The Consumer Financial Protection Bureau’s (“CFPB”) Office of Servicemember Affairs Annual Report was released on September 24, 2024, highlighting areas of concern regarding student lending and noting that the number of complaints that servicemembers filed with the CFPB increased in 2023.

The report identifies trends in complaints, highlights financial services issues impacting servicemembers and veterans, and offers recommendations to improve financial protections for the military community. The 84,600 complaints filed by servicemembers, veterans, or their families in 2023 represented a 27% increase from 2022 and a 98% increase compared to 2021. The most frequent complaints were related to credit or consumer reporting, debt collection, checking or savings accounts, and credit cards. Complaints from active duty servicemembers saw the largest increases in complaints about mortgages, credit cards, and checking or savings accounts, while veterans and retirees reported significant increases in complaints about checking or savings accounts, credit and consumer reporting, and credit cards.

The financial services issues that the CFPB highlighted were the problems servicemembers, their families and veterans reportedly faced in dealing with student loan servicers, including long wait times, challenges reaching servicers, and servicing errors. The bureau said that servicemembers are spending hours trying to reach their loan servicers—an issue that is exacerbated when the consumer is deployed and in a different time zone. Complaints also highlighted problems with enrollment in income-driven repayment plans, which affected eligibility for the Public Service Loan Forgiveness (“PSLF”) program. Additionally, some educational institutions were found to be withholding transcripts, preventing servicemembers from receiving promotions, securing employment, or completing their degrees.

The CFPB offered several recommendations to improve financial protections for servicemembers and veterans:

  • Streamline Payment Options and Forgiveness Programs: The CFPB recommended that federal student loan servicers consider ways to automatically apply payment options and forgiveness programs to eligible servicemembers and veterans.
  • Enhance Online Tools: The CFPB recommended that loan servicers ensure that their online tools are reliably accessible and can meet the customer service needs of servicemembers, especially those stationed or deployed abroad.
  • Address Transcript Withholding: The CFPB recommended that educational institutions and policymakers work to ensure that transcript withholding does not harm military families, particularly those using GI Bill benefits.
  • Improve Access to Reporting Tools: The CFPB recommended that servicers improve access to reporting tools, noting that veterans will benefit from ready access to tools and resources to report financial complaints, including those related to fraud and scams.
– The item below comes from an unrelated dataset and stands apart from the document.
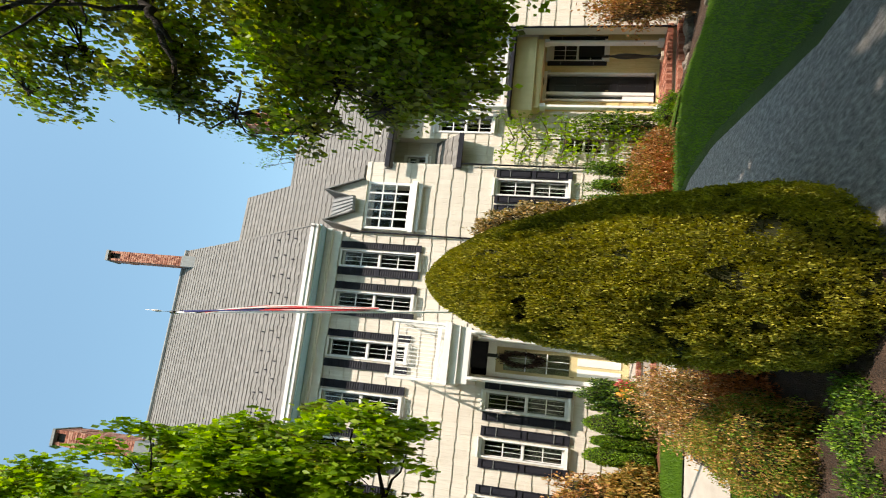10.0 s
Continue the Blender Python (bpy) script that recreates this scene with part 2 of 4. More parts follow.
def sheet(name, ys, left, right, mat, dz, label, cols=24, category="ground", edge=0.0, wave=0.0):
    """A laid surface that follows the ground, from left(y) to right(y)."""
    verts, faces = [], []
    for y in ys:
        a, b = left(y), right(y)
        for i in range(cols + 1):
            x = a + (b - a) * i / cols
            if edge and i in (0, cols):
                x += edge * noise.noise((x * 7, y * 5, 3))
            drop = 0.05 if i in (0, cols) else 0
            yy = y + wave * (noise.noise((x * 3.0, 1.7, 0)) + 0.5 * noise.noise((x * 11.0, 5.1, 0))) * (1 - (y - ys[0]) / (ys[-1] - ys[0]))
            verts.append((x, yy, ground_z(x, yy) + dz - drop))
    for j in range(len(ys) - 1):
        for i in range(cols):
            k = j * (cols + 1) + i
            faces.append((k, k + 1, k + cols + 2, k + cols + 1))
    ob = raw(name, verts, faces, mat, smooth=True)
    return tagged(ob, label, category, kind="structure")


def lerp_table(rows):
    def f(v):
        if v <= rows[0][0]:
            return rows[0][1]
        for (a, p), (b, q) in zip(rows, rows[1:]):
            if v <= b:
                t = (v - a) / (b - a)
                return p + (q - p) * t
        return rows[-1][1]
    return f


def steps(a, b, n):
    return [a + (b - a) * i / n for i in range(n + 1)]


# ---- foliage ----
def leaf_cloud(pos, out, size, rng, aspect=0.55, droop=0.5, fold=0.25):
    """Leaves as folded lozenges: pos, out: arrays of places and outward ways."""
    n = len(pos)
    tip = out + rng.normal(0, 0.8, (n, 3)) + np.array((0, 0, -droop))
    tip /= np.linalg.norm(tip, axis=1)[:, None] + 1e-9
    side = np.cross(tip, rng.normal(0, 1, (n, 3)))
    side /= np.linalg.norm(side, axis=1)[:, None] + 1e-9
    up = np.cross(side, tip)
    s = size * rng.uniform(0.6, 1.3, n)[:, None]
    k = np.array((SQ, 1, 1))
    a = pos
    mid = tip * s * 0.5
    b = pos + (mid + side * s * aspect * 0.5 + up * s * fold * 0.3) * k
    c = pos + tip * s * k
    d = pos + (mid - side * s * aspect * 0.5 + up * s * fold * 0.3) * k
    v = np.stack([a, b, c, d], 1).reshape(-1, 3)
    i = np.arange(n)[:, None] * 4
    f = np.concatenate([i + np.array((0, 1, 2)), i + np.array((0, 2, 3))], 0)
    return v, f


def leaf_mesh(name, pos, out, size, rng, mat, parent, label="", aspect=0.55, droop=0.5):
    v, f = leaf_cloud(np.asarray(pos), np.asarray(out), size, rng, aspect, droop)
    me = bpy.data.meshes.new(name)
    me.vertices.add(len(v))
    me.vertices.foreach_set("co", v.ravel())
    me.loops.add(f.size)
    me.loops.foreach_set("vertex_index", f.ravel().astype(np.int32))
    me.polygons.add(len(f))
    me.polygons.foreach_set("loop_start", np.arange(0, f.size, 3, dtype=np.int32))
    me.update(calc_edges=True)
    me.materials.append(mat)
    ob = new(name, me)
    ob.parent = parent
    ob.matrix_parent_inverse = undo(parent)
    return tagged(ob, label)


def blob_points(c, r, n, rng, shell=0.5, lumps=0.25, freq=2.0, floor=None):
    """Points in the outer part of an uneven ellipsoid."""
    d = rng.normal(0, 1, (n, 3))
    d /= np.linalg.norm(d, axis=1)[:, None]
    rad = 1 - shell * rng.random(n) ** 1.6
    wob = np.array([1 + lumps * noise.noise((q[0] * freq + c[0] * 3, q[1] * freq + c[1], q[2] * freq + c[2])) * 2 for q in d])
    p = np.array(c) + d * np.array(r) * (rad * wob)[:, None]
    if floor is not None:
        keep = p[:, 2] > floor
        p, d = p[keep], d[keep]
    return p, d


def core_mesh(bm, c, r, lumps=0.2, freq=2.0, sub=3, floor=None):
    got = bmesh.ops.create_icosphere(bm, subdivisions=sub, radius=1)
    for v in got["verts"]:
        q = v.co.normalized()
        w = 1 + lumps * 2 * noise.noise((q.x * freq + c[0] * 3, q.y * freq + c[1], q.z * freq + c[2]))
        v.co = Vector((c[0] + q.x * r[0] * w, c[1] + q.y * r[1] * w, c[2] + q.z * r[2] * w))
        if floor is not None:
            v.co.z = max(v.co.z, floor)


def shrub(name, label, blobs, mat, size, count, seed, category="shrub", group="", core=CORE, aspect=0.6, lumps=0.3,
          shell=0.45, corefill=0.72, accents=(), twigs=14, spray=0.0):
    """Rounded masses (x, y, z, rx, ry, rz) with stems, an inner shade and leaves in tufts."""
    rng = np.random.default_rng(seed)
    x, y = blobs[0][0], blobs[0][1]
    g = ground_z(x, y)
    root = thing(name, label, category, group, at=(x, y, g))
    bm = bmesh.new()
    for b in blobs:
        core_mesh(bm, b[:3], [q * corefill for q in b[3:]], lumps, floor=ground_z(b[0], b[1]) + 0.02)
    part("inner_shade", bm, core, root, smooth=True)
    bm = bmesh.new()
    for i in range(twigs):
        b = blobs[i % len(blobs)]
        a = rng.uniform(0, 2 * math.pi)
        k = rng.uniform(0.4, 1.05)
        top = (b[0] + b[3] * k * math.cos(a), b[1] + b[4] * k * math.sin(a), b[2] + b[5] * rng.uniform(0.2, 0.95))
        foot = (b[0] + b[3] * 0.3 * math.cos(a), b[1] + b[4] * 0.3 * math.sin(a), ground_z(b[0], b[1]) - 0.02)
        mid = [(p + q) / 2 + rng.normal(0, 0.03) * (SQ if j == 0 else 1) for j, (p, q) in enumerate(zip(foot, top))]
        tube(bm, [foot, mid, top], [0.018, 0.012, 0.004], 5, SQ)
    part("stems", bm, TWIG, root)["kind"] = "stuff"
    vol = [b[3] * b[4] + b[3] * b[5] + b[4] * b[5] for b in blobs]
    pos, out = [], []
    for b, w in zip(blobs, vol):
        p, d = blob_points(b[:3], b[3:], int(count * w / sum(vol)), rng, shell, lumps, floor=ground_z(b[0], b[1]))
        if spray:
            p = p + rng.normal(0, spray, p.shape) * np.array((SQ, 1, 1))
        pos.append(p)
        out.append(d)
    pos, out = np.concatenate(pos), np.concatenate(out)
    pick = rng.random(len(pos))
    lo = 0.0
    for am, share in accents:
        k = (pick >= lo) & (pick < lo + share)
        leaf_mesh("leaves", pos[k], out[k], size, rng, am, root, aspect=aspect)
        lo += share
    leaf_mesh("leaves", pos[pick >= lo], out[pick >= lo], size, rng, mat, root, aspect=aspect)
    return root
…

Some of the CFPB’s recommendations are operational, such as improving online account access and complaint reporting functionality that would help servicemembers or other consumers who may not be able to readily call their loan servicer with an account issue. The focus on withholding transcripts by educational institutions has been a focus of the CFPB for some time and also been a focus at the state level. Many states, most recently Virginia, have prohibited or regulated that practice.

Perhaps the most striking recommendation is the automatic application of payment options and benefits to servicemembers and veterans. The CFPB has called in the past for automatic application of the interest rate benefit under the Servicemembers Civil Relief Act (“SCRA”) where a loan servicer has information to proactively check their portfolio against the Department of Defense’s Manpower Data Center database (“DMDC”), and the report cites to the Department of Education’s action in 2023 to grant interest rate benefits to more than 47,000 servicemembers. This call for proactive provision of federal benefits with established application procedures has now been extended to PSLF.

Finally, the Bureau reported that companies provided timely responses to the complaints filed with the CFPB, adding that 36% of the complaints were closed within 15 days and 99.5% were closed within 60 days.